Senseless delays on DACA decision harms students and schools

Tomas Martinez, with GLAHR, a grass roots organization from Atlanta, chants to excite the crowd in front of the U.S. Supreme Court in Washington, D.C., on Monday, April 18, 2016. Photo by Lexey Swall

San Antonio is a city that reflects the best of America in so many ways. The rich, diverse culture it boasts today tells the story of its past — one that is defined by an intersection of international cultures older than Texas itself. As enterprising immigrants have flocked here over the past 300 years, they have created much of what we celebrate in our city. The outlook has never been brighter for San Antonio — our neighborhoods are bustling with activity, our economy is humming, wages are rising and we continue to attract new talent across backgrounds and industries.

But for some of our most promising young people, the future remains wrought with anxiety.
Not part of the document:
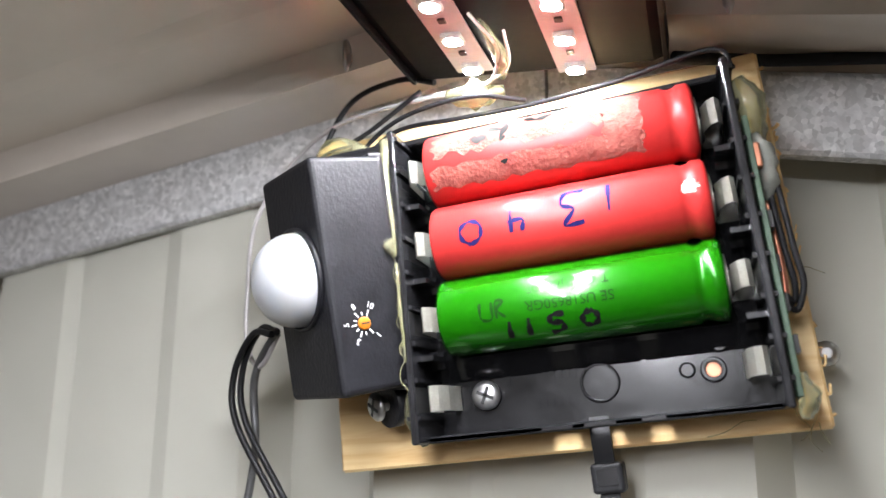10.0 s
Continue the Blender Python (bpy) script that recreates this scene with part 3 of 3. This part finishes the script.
def patch(name, x0, x1, s0, s1, material, parent, label, seed, lift=0.00010, ragged=0.0012):
    rnd = random.Random(seed)
    bm = bmesh.new()
    nx, ns = 26, 12
    grid = []
    for i in range(nx + 1):
        row = []
        lo = s0 + ragged * rnd.uniform(-1, 1)
        hi = s1 + ragged * rnd.uniform(-1, 1)
        for j in range(ns + 1):
            x = x0 + (x1 - x0) * i / nx + (ragged * rnd.uniform(-1, 1) if i in (0, nx) else 0)
            row.append(bm.verts.new(on_cell(x, lo + (hi - lo) * j / ns, lift)))
        grid.append(row)
    for i in range(nx):
        for j in range(ns):
            f = bm.faces.new((grid[i][j], grid[i + 1][j], grid[i + 1][j + 1], grid[i][j + 1]))
            f.smooth = True
    return part(name, bm, material, parent, label)


patch("paper_tape", -0.0290, 0.0205, 0.0008, 0.0100, PAPER_TAPE, top, "torn remains of paper tape", 3)
patch("paper_tape", -0.0300, 0.0205, -0.0075, -0.0022, PAPER_TAPE, top, "torn remains of paper tape", 4, ragged=0.0008)
patch("paper_tape", 0.0120, 0.0205, -0.0060, 0.0070, PAPER_TAPE, top, "torn remains of paper tape", 5, lift=0.00014, ragged=0.0006)
strokes("marker_stroke", [[(-0.0125, 0.0075), (-0.0105, 0.0065), (-0.0118, 0.0030), (-0.0112, 0.0020)], [(-0.0150, 0.0062), (-0.0115, 0.0050)],
                         [(-0.0060, 0.0078), (-0.0030, 0.0062), (0.0005, 0.0072)], [(0.0015, 0.0090), (0.0030, 0.0070)],
                         [(-0.0190, 0.0045), (-0.0180, 0.0025), (-0.0170, 0.0042), (-0.0160, 0.0028)], [(-0.0118, -0.0030), (-0.0116, -0.0040)]],
        0.0016, BLACK_INK, top, "faded black marker strokes", lift=0.00020)
ONE = [[(0, -1), (0.1, 1)]]
THREE = [[(-0.6, 0.9), (0.5, 0.95), (-0.1, 0.15), (0.55, -0.2), (0.3, -0.9), (-0.7, -0.95)]]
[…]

There’s a need for urgent action on the status of Dreamers — Americans who were brought to this country as children by undocumented relatives. Since the Deferred Action for Childhood Arrivals (DACA) program began in 2012, roughly 800,000 Dreamers have been shielded from the threat of deportation and allowed to fully contribute to their communities. The current administration announced it will allow the policy to expire in March and has placed the question of legislation to protect Dreamers before Congress — which is threatening not to deliver such action. Futures have been thrown into limbo.
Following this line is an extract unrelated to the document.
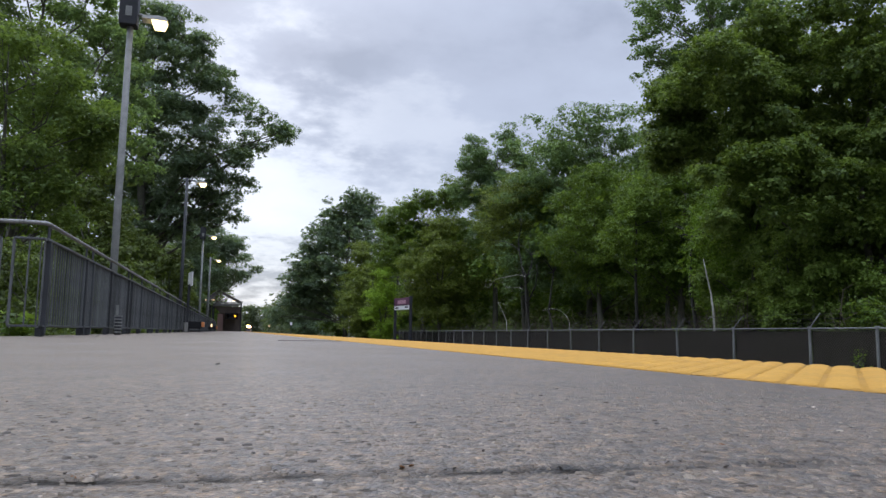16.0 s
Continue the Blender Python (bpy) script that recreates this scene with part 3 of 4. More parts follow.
def wood(bm, h, blobs, r0, rng, stems=1, low=0.25, limbs=0.7):
    """Trunk and limbs that reach into the blobs."""
    tops = []
    for s in range(stems):
        a = rng.uniform(0, 6.28)
        k = 0.0 if stems == 1 else 0.35
        p = [Vector((math.cos(a) * k * t * 2, math.sin(a) * k * t * 2, 0)) + Vector((rng.uniform(-0.12, 0.12) * t * 3, rng.uniform(-0.12, 0.12) * t * 3, h * 0.86 * t)) for t in (0, 0.15, 0.35, 0.55, 0.78, 1.0)]
        p[0] = Vector((p[0].x, p[0].y, -0.25))
        tube(bm, p, [r0 * 1.25, r0, r0 * 0.8, r0 * 0.58, r0 * 0.3, r0 * 0.08], 8)
        tops.append(p)
    for b in blobs:
        p = tops[rng.integers(len(tops))]
        c = Vector(b[:3])
        if rng.random() > limbs:
            continue
        zt = max(h * low, c.z - (0.35 + rng.uniform(0.25, 0.75) * Vector((c.x, c.y)).length)) * rng.uniform(0.82, 1.1)
        t = min(0.95, zt / (h * 0.86))
        j = min(4, int(t * 5))
        q = p[j].lerp(p[j + 1], t * 5 - j) if t < 0.98 else p[-1]
        far = (c - q).length * 0.16
        mid = q.lerp(c, rng.uniform(0.4, 0.6)) + Vector((rng.uniform(-far, far), rng.uniform(-far, far), rng.uniform(-far * 0.4, far)))
        rr = max(0.015, r0 * 0.34 * (1 - 0.6 * t))
        tube(bm, [q, mid, c], [rr, rr * 0.7, rr * 0.35], 5, False)
        for _ in range(3):
            e = c + Vector((rng.normal(0, 1), rng.normal(0, 1), rng.normal(0.2, 0.7))).normalized() * b[3] * 0.85
            tube(bm, [mid.lerp(c, 0.7), mid.lerp(e, 0.75) + Vector((0, 0, 0.1)), e], [rr * 0.45, rr * 0.28, 0.006], 4, False)


SWAY = []


def tree(x, y, z, h, r, leaves, mat, seed, base=0.25, blobs=None, nblob=14, size=0.14, per=14, spread=0.32, label="", stems=1, r0=None, lean=(0, 0), shape=1.0, masses=1, fill=0.35, rag=0.25, category="tree", name="tree", sway=0.4, bark="bark", clump=0.55, limbs=0.7):
    """A tree: trunk with limbs, and a crown of many small leaves, in one or more masses that sway."""
    rng = np.random.default_rng(seed)
    t = thing(name, label or "leafy green deciduous tree in early summer", category, pose(x, y, z), group="trees beside the railway")
    if blobs is None:
        blobs = crown_blobs(h, h * base, r, nblob, rng, lean, shape)
    bm = bmesh.new()
    wood(bm, h, blobs, r0 or h * 0.013, rng, stems, max(0.12, base * 0.7), limbs)
    part("trunk", bm, M[bark], t, smooth=True)
    blobs = sorted(blobs, key=lambda b: b[2])
    for m in range(masses):
        some = blobs[m * len(blobs) // masses:(m + 1) * len(blobs) // masses]
        share = sum(b[3] ** 2 for b in some) / sum(b[3] ** 2 for b in blobs)
        P, O = blob_points(some, max(4, int(leaves * share / per)), rng, rag, fill, clump)
        me = leaf_mesh("crown", P, O, per, spread, size, rng, M[mat], simple=y > 38)
        SWAY.append((link_mesh("crown", me, None, t), sway * (0.5 + m * 0.5), seed + m))
    return t


GZ = -1.75
FACE = Vector((math.cos(YAW), -math.sin(YAW), 0))
AWAY = Vector((math.sin(YAW), math.cos(YAW), 0))


def spread_blobs(flat, seed, depth, flatness=0.8, double=True):
    """Turns masses given as (sideways, height, radius) into blobs with depth."""
    rng = random.Random(seed)
    out = []
    for u, z, r in flat:
        p = FACE * u + AWAY * rng.uniform(-depth, depth)
        out.append((p.x, p.y, z, r, flatness))
        if not double:
            continue
        p = FACE * (u + rng.uniform(-0.5, 0.5)) + AWAY * (depth * 0.9 + rng.uniform(0, 1.5))
        out.append((p.x, p.y, z + rng.uniform(-0.4, 0.2), r * 0.9, flatness))
    return out


# beyond the fence, from far to near
tree(25, 255.18, GZ, 24.0, 8.0, 24000, "oak", 11, base=0.02, size=0.36, per=7, spread=0.217, clump=1.82, nblob=30)
MID = spread_blobs([(-0.3, 14.2, 2.9), (-2.3, 9.8, 3.2), (2.5, 18.5, 3.2), (1.4, 8.4, 4.3), (-3.6, 5.5, 2.9), (5.6, 11.3, 4.3), (-1.0, 3.0, 3.2), (3.0, 3.2, 3.6)], 1, 2.5)
tree(16.6, 184.74, GZ, 19.0, 6.0, 48000, "oak", 12, blobs=MID, size=0.32, per=7, spread=0.186, clump=1.33)
DOME = spread_blobs([(0.5, 23.1, 3.4), (-2.8, 22.4, 2.8), (3.7, 21.7, 2.8), (-5.3, 17.9, 2.8), (-1.5, 17.4, 4.5), (4.1, 17.4, 4.2), (-7.4, 13.4, 2.8), (-2.3, 11.4, 5.0), (3.7, 11.4, 5.0), (7.8, 17.4, 3.4), (-9.3, 8.9, 2.8), (-5.2, 6.4, 3.6), (0.8, 5.4, 4.0), (-4.2, 15.4, 2.8), (-6.0, 11.2, 2.8), (-7.4, 8.6, 2.8), (1.6, 20.2, 3.2), (-3.6, 20.0, 2.6), (-6.6, 15.6, 1.9), (-8.4, 11.2, 1.8), (-8.8, 6.4, 2.4), (2.6, 24.3, 2.3), (0.6, 24.6, 2.3), (-10.6, 6.2, 2.1), (-11.6, 3.6, 2.0)], 2, 3.0)
DOME = [(x, y, z + 0.6, r, f) for x, y, z, r, f in DOME]
tree(18, 124.91, GZ, 25.5, 7.4, 115000, "oak", 13, blobs=DOME, size=0.32, per=7, spread=0.136, clump=1.12)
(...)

These individuals have done everything right. They have passed background checks. They have paid taxes. They have come out of the shadows to work hard and contribute to the only country they’ve ever known to be home. As the superintendent of the San Antonio Independent School District, I can tell you from experience that their contributions have been significant.

We have DACA recipients in our district and city right now who are model students and leaders inside their classroom and out. Others have graduated and gone on to strengthen our workforce or to enlist in our armed services. We have DACA recipients supporting our children in school. Some 20,000 teachers around the country are Dreamers and they’re an invaluable resource, especially in places like San Antonio that need talented bilingual educators, aides and paraprofessionals.
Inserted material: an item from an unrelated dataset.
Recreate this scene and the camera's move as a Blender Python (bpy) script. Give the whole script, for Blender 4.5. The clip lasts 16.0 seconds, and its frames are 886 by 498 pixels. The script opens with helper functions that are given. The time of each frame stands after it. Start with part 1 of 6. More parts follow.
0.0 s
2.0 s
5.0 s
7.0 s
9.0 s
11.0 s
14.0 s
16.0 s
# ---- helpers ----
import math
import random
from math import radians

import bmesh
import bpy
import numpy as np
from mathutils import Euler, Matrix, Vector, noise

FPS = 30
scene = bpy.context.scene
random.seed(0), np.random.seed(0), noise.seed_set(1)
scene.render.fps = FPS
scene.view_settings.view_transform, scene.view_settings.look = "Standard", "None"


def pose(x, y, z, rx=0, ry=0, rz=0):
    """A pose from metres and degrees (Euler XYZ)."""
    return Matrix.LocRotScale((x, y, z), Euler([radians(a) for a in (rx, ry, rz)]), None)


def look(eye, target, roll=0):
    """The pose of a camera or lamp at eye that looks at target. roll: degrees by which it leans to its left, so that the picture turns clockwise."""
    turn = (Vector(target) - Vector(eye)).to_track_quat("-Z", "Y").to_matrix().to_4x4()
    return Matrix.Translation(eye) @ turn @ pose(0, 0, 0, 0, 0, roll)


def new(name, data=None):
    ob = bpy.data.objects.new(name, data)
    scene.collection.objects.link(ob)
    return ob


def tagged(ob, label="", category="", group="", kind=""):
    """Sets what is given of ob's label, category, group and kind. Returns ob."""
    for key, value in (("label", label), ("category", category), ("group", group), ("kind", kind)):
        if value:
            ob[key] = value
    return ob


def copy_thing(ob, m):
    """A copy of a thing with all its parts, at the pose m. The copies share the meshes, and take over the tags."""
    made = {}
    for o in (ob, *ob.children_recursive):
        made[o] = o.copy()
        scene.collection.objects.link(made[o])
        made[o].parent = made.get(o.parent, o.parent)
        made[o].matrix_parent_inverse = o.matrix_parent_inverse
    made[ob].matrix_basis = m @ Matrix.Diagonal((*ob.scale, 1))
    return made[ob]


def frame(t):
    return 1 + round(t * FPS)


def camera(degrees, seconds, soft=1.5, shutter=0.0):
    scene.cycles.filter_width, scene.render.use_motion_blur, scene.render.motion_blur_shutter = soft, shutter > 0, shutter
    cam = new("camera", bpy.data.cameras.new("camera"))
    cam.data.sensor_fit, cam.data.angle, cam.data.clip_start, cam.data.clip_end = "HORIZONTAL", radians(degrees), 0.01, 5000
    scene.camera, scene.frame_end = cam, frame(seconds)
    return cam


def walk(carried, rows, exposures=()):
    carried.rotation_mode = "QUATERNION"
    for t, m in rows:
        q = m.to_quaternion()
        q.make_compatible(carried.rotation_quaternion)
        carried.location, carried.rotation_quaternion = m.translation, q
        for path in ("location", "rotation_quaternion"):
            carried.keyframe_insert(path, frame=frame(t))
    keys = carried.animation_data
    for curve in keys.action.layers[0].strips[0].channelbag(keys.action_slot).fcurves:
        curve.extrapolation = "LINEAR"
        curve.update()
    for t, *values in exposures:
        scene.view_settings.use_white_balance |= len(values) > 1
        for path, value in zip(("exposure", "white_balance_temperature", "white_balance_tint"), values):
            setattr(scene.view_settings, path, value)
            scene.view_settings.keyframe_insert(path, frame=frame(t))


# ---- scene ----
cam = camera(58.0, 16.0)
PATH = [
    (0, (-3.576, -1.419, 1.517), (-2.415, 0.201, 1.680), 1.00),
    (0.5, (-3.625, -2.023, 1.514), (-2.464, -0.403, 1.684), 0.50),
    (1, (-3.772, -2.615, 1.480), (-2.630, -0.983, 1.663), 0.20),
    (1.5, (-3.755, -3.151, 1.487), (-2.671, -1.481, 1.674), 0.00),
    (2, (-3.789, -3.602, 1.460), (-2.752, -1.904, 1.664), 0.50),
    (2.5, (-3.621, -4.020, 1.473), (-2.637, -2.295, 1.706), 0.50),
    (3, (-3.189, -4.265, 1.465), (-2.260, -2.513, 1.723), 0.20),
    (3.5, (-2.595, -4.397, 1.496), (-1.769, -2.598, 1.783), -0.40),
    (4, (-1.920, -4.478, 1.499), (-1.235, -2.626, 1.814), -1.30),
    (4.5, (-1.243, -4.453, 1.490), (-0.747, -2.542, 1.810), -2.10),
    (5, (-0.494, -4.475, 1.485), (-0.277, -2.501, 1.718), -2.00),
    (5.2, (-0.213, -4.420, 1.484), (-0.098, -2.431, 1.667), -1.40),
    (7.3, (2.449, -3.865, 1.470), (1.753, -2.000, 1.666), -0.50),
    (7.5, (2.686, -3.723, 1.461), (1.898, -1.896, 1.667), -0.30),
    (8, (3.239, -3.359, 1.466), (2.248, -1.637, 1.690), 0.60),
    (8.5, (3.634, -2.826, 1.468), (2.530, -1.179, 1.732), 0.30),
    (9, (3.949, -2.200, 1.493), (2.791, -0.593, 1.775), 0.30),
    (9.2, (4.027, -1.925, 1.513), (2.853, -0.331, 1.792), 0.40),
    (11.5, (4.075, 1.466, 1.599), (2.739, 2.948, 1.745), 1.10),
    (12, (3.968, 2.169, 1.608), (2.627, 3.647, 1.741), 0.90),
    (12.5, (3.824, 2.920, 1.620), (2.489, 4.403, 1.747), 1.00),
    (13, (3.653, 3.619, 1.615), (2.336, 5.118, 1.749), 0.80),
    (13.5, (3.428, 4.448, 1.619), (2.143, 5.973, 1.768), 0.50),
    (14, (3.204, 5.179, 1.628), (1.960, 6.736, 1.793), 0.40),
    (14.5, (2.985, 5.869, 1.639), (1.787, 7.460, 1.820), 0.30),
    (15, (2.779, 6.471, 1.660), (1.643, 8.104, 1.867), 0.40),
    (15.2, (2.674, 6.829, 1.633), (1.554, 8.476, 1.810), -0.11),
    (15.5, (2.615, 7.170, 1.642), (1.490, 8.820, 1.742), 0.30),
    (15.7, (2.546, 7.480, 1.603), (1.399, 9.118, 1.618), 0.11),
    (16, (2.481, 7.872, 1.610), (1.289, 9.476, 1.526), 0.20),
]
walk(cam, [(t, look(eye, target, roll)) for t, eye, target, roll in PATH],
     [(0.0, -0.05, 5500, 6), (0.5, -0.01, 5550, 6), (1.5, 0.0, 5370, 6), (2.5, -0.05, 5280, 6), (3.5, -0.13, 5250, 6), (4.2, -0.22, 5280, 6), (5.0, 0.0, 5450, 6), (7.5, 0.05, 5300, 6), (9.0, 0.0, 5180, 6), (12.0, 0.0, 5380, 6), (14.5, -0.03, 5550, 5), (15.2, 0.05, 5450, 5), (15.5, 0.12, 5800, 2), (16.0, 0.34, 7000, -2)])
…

From my perspective, it is clear that losing these rising stars would do deep and lasting damage — not just to individuals and families, but to the healthy fabric of entire schools, districts and by extension our cities and country.

Indeed, even as we continue holding out hope for a fix, damage is being done. Since October, DACA recipients have not been able to renew their status. For those who remain at risk, the fear is constant and paralyzing. Their friends and families, peers and colleagues also anxiously await a just resolution. The message being sent has reverberated through our community — I have seen too many students question whether America truly values them, when the truth is that we derive our strength from our diversity.

Since I started this job, my focus every day has been on how we can best equip our students with the tools to achieve long-term success. On many fronts, we are making great progress: More kids are graduating, going to college and finding jobs. But for students and educators facing this imminent and seismic threat, everything beyond that is simply on hold. It’s a bitter injustice.

The DACA recipients I know are talented, hard-working, patriotic and fiercely perseverant. You probably know them too. They contribute everyday to San Antonio and America. And the fact that they are facing the threat of deportation is senseless.

It makes no sense to tell rising stars who embody American values and were educated in American schools that they can’t pursue the American Dream — that they must be punished for decisions made by others.

It makes no sense to tell much-needed teachers in America to go teach somewhere else, or entrepreneurs to start their business in San Salvador instead of San Antonio.

It makes no sense to tell Dreamers who love America so much they’d risk their lives for her, that they aren’t American enough to serve in our military.

It makes no sense.

The story of Dreamers is the story of so many San Antonians before them — hopeful immigrants with a dogged determination to build a brighter future here, ambitious doers eager to contribute. And the story of San Antonio is the story of America — a land of immigrants whose contributions have enhanced its culture and boosted its prosperity.

This is not about politics, and it should not be controversial; it is in everyone’s best interest to finally resolve this and quickly approve a path to citizenship for immigrants brought to our country as children.